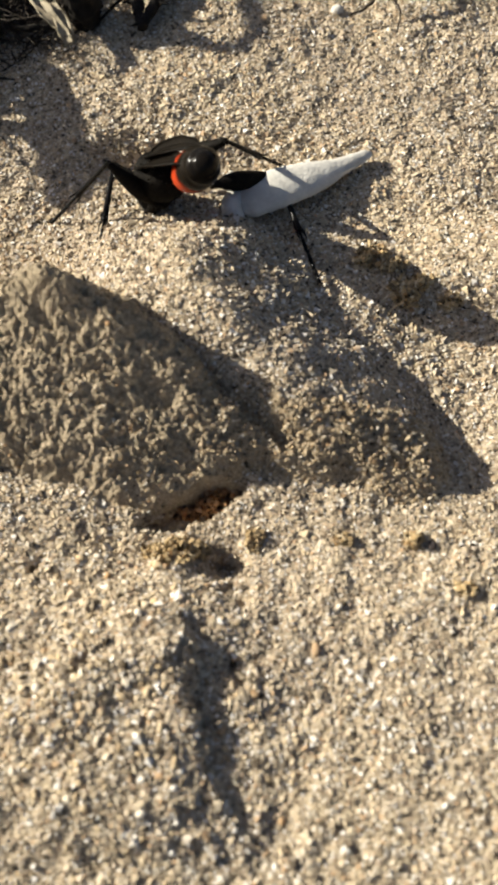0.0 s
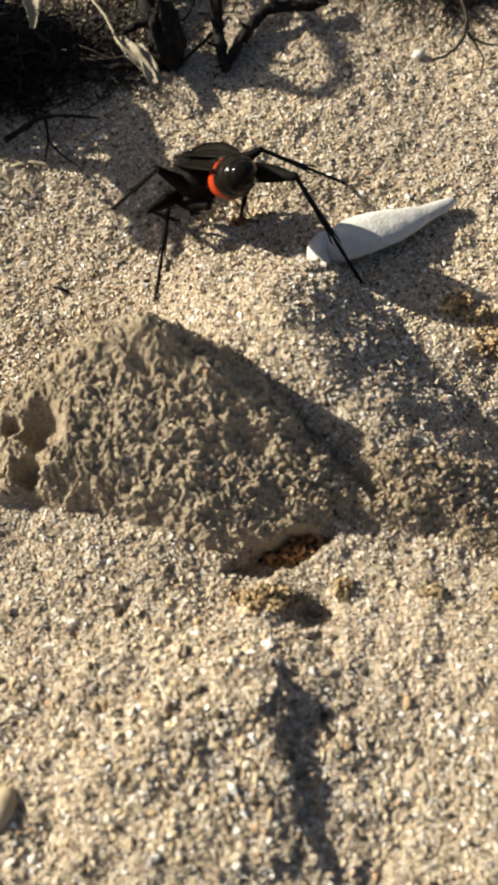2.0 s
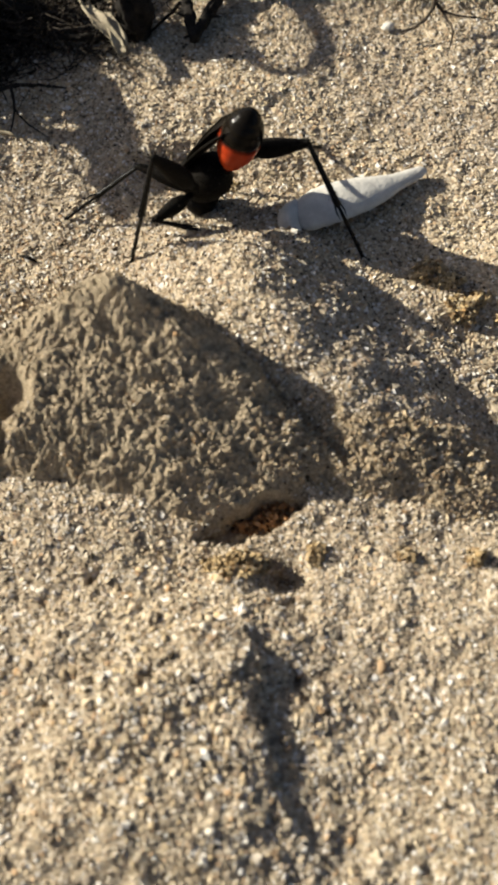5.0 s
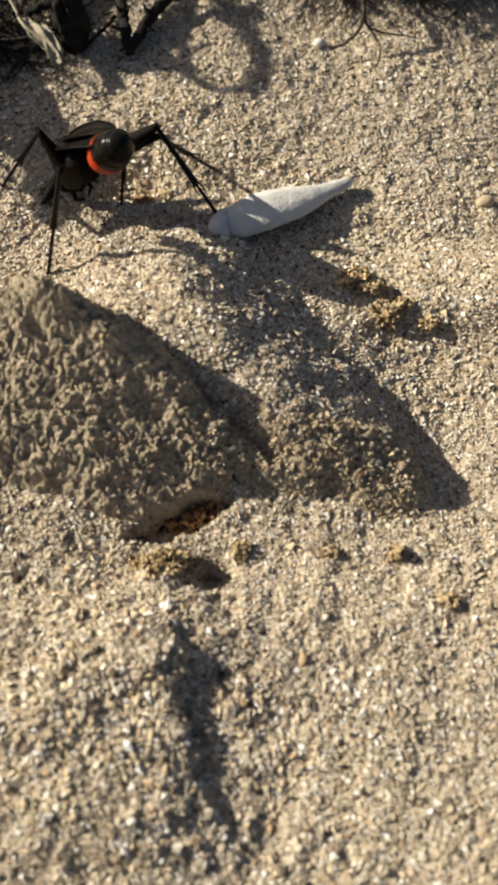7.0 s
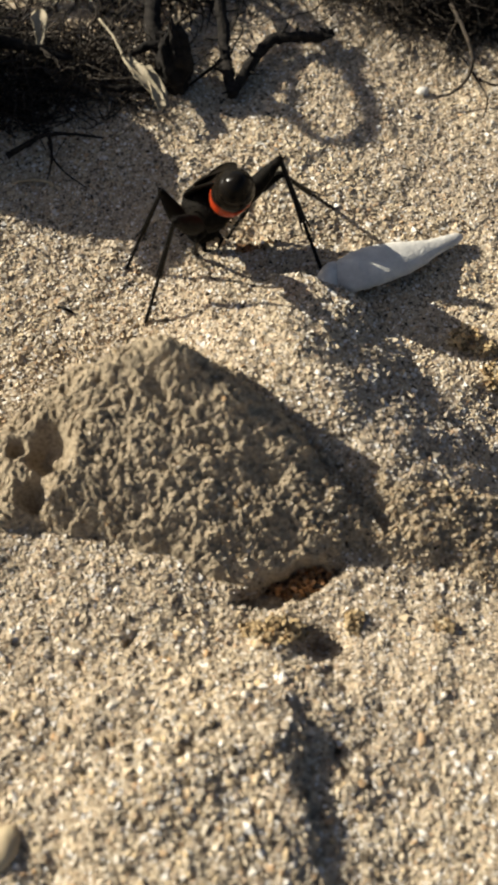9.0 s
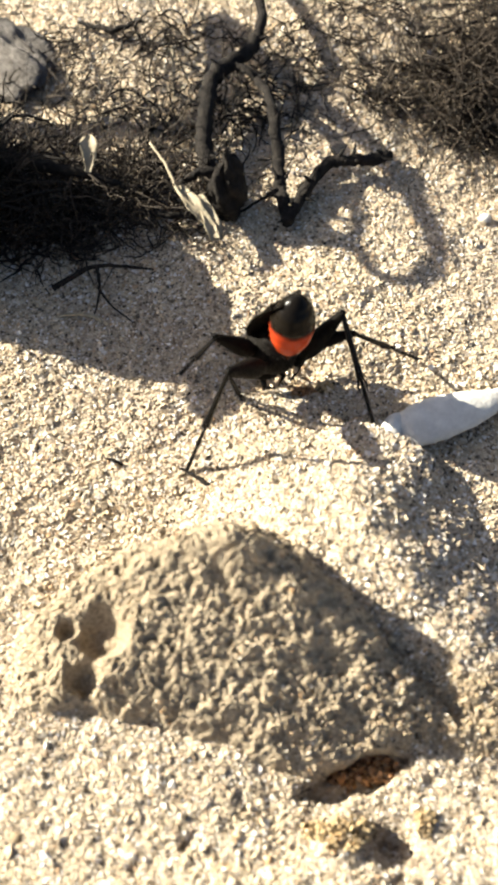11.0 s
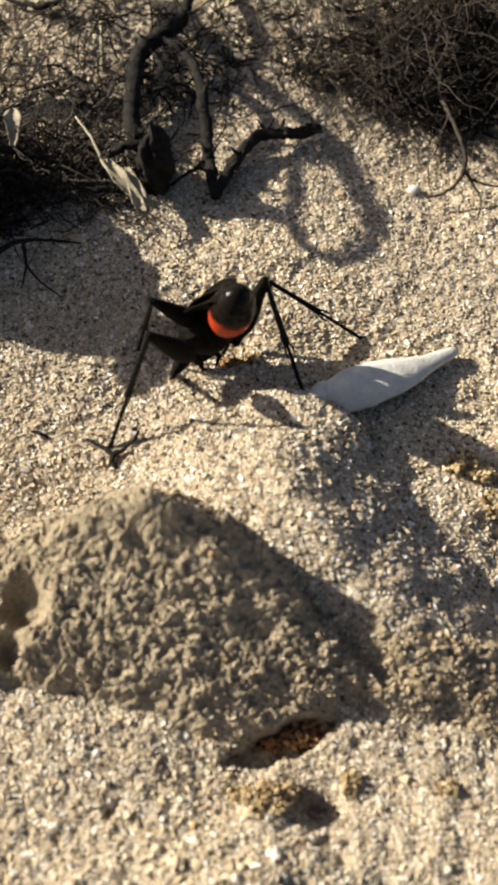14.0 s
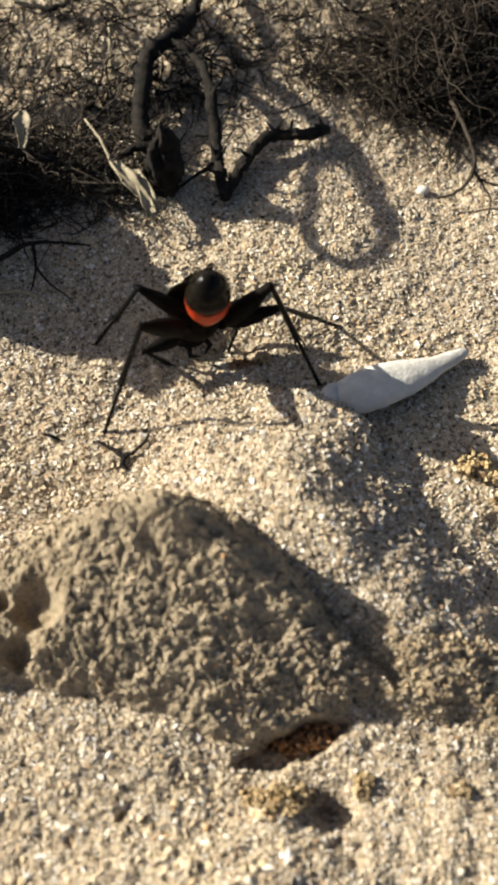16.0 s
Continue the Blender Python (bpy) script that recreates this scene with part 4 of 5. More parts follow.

> Set task: Reproduce every line exactly and omit all pictures.

> Answer to the task:
0.0 s
2.0 s
5.0 s
7.0 s
9.0 s
11.0 s
14.0 s
16.0 s
Continue the Blender Python (bpy) script that recreates this scene with part 4 of 5. More parts follow.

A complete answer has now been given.